Exercise details: Nothing but the lines from the one containing "from mathutils import" down to the one containing "of a camera", both included, should be echoed, and each exactly as it stands.

[Clips as scene scripts]
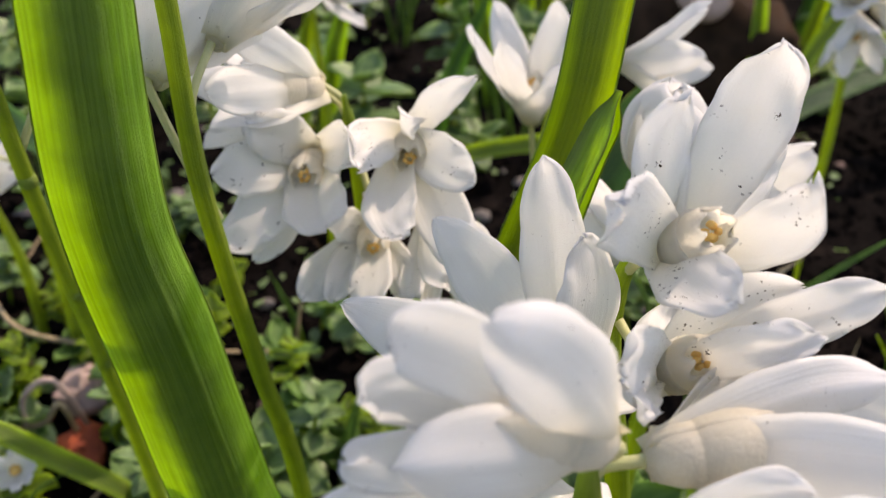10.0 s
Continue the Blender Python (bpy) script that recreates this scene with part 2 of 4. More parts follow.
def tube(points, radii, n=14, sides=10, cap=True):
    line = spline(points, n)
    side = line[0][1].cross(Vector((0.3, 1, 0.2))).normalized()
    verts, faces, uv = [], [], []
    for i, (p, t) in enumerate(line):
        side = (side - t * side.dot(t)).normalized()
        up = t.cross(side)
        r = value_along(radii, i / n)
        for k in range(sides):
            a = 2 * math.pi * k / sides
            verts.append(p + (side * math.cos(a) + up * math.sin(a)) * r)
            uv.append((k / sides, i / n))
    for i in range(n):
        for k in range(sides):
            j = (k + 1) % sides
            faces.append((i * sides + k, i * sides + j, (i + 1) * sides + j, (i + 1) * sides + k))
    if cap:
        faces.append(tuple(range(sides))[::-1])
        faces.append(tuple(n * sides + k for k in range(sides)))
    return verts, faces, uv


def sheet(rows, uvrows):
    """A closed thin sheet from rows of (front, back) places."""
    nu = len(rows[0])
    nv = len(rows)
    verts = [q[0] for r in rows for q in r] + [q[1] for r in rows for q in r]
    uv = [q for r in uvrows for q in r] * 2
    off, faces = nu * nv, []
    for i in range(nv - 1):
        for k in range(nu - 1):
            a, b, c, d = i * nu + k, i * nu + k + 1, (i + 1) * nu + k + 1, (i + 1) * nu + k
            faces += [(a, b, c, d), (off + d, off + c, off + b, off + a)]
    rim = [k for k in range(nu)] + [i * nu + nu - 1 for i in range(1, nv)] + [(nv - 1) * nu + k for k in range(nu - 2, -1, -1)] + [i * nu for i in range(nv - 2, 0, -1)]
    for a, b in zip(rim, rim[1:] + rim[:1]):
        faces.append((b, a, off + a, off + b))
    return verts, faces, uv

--

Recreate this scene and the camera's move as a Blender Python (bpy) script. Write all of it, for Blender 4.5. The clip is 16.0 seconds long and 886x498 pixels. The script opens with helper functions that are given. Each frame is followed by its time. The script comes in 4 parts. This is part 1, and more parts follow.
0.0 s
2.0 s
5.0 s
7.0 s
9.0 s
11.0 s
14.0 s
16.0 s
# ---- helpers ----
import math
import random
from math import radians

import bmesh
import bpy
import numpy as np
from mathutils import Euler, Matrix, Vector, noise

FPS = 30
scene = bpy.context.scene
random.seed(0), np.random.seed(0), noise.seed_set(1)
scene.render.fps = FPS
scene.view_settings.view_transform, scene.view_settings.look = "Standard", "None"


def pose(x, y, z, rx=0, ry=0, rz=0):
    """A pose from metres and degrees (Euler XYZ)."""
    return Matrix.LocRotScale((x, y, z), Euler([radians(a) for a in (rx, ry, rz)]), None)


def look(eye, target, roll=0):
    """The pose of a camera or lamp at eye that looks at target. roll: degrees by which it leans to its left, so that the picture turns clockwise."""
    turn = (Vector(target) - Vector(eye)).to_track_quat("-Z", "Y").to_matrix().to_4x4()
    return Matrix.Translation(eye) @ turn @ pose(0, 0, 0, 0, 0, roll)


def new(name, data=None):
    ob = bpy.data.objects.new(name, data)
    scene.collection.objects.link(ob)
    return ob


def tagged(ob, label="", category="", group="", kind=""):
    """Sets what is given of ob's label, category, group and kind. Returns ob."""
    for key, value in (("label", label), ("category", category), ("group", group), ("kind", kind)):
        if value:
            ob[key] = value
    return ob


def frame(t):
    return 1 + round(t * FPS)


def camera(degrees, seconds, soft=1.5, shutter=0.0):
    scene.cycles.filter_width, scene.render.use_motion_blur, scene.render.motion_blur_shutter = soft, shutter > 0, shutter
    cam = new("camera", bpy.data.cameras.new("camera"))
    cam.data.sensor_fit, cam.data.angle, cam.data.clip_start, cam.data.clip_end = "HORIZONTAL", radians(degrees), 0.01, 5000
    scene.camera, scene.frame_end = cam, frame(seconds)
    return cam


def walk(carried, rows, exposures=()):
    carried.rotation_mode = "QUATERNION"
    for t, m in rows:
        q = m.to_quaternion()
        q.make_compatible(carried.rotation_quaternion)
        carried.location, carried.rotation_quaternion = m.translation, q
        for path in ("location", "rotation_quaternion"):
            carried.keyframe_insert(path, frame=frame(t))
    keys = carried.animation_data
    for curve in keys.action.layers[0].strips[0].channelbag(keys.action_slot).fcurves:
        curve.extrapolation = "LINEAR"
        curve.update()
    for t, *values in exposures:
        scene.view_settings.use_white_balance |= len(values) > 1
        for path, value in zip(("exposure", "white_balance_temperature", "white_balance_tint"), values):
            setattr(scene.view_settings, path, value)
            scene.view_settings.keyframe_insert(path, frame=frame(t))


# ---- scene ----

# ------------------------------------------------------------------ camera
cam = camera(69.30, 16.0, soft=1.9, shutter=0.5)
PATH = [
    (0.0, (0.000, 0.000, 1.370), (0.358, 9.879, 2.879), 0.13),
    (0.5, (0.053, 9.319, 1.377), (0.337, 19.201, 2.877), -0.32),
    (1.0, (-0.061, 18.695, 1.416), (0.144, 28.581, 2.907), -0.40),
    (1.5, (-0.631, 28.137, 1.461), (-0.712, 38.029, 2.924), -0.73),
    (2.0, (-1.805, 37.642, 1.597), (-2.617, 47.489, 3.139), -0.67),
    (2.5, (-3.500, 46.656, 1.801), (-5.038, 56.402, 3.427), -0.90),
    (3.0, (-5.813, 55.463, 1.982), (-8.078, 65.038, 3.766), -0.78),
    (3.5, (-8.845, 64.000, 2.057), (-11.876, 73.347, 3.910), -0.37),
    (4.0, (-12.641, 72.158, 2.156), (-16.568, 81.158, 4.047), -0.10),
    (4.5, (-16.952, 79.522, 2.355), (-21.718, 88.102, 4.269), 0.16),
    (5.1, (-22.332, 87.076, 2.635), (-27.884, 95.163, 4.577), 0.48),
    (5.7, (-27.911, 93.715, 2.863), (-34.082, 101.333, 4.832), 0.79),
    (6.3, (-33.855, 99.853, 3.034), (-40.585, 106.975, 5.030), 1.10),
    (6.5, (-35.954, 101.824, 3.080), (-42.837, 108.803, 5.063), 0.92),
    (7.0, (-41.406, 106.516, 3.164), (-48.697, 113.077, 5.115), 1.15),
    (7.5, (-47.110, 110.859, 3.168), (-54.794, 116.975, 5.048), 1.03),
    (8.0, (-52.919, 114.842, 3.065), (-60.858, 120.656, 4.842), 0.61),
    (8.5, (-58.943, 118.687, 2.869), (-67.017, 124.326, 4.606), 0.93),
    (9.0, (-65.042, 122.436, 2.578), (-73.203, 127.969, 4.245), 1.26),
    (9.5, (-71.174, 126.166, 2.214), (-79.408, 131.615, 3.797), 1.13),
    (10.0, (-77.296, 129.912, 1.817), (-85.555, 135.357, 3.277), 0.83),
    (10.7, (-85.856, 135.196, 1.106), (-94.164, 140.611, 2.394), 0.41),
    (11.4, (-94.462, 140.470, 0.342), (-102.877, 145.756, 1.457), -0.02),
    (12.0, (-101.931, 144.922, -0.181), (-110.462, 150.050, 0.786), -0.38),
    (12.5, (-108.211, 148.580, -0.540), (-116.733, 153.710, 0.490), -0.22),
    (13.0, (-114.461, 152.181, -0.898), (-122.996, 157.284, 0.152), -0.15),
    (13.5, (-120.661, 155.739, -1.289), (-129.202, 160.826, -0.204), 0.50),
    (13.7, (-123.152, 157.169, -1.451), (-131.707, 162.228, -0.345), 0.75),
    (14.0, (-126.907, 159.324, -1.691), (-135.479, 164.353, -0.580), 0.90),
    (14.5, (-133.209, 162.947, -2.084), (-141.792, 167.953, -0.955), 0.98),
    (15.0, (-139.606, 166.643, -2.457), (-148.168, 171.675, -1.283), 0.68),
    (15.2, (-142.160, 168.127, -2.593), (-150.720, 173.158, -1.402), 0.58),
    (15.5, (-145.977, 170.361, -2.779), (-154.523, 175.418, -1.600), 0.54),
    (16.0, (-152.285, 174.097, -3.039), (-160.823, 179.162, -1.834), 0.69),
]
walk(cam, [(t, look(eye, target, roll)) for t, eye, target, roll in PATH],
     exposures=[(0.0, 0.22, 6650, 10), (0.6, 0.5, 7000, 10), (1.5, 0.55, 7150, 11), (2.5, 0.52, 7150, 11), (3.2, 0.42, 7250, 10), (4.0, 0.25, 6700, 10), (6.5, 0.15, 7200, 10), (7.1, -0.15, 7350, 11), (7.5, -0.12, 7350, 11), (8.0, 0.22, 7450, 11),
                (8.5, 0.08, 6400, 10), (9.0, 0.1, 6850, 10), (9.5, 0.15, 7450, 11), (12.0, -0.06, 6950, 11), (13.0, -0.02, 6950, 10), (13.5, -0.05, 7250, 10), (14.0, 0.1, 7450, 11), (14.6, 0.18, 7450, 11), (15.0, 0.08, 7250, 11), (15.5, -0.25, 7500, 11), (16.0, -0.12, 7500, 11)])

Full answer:
from mathutils import Euler, Matrix, Vector, noise

FPS = 30
scene = bpy.context.scene
random.seed(0), np.random.seed(0), noise.seed_set(1)
scene.render.fps = FPS
scene.view_settings.view_transform, scene.view_settings.look = "Standard", "None"


def pose(x, y, z, rx=0, ry=0, rz=0):
    """A pose from metres and degrees (Euler XYZ)."""
    return Matrix.LocRotScale((x, y, z), Euler([radians(a) for a in (rx, ry, rz)]), None)


def look(eye, target, roll=0):
    """The pose of a camera or lamp at eye that looks at target. roll: degrees by which it leans to its left, so that the picture turns clockwise."""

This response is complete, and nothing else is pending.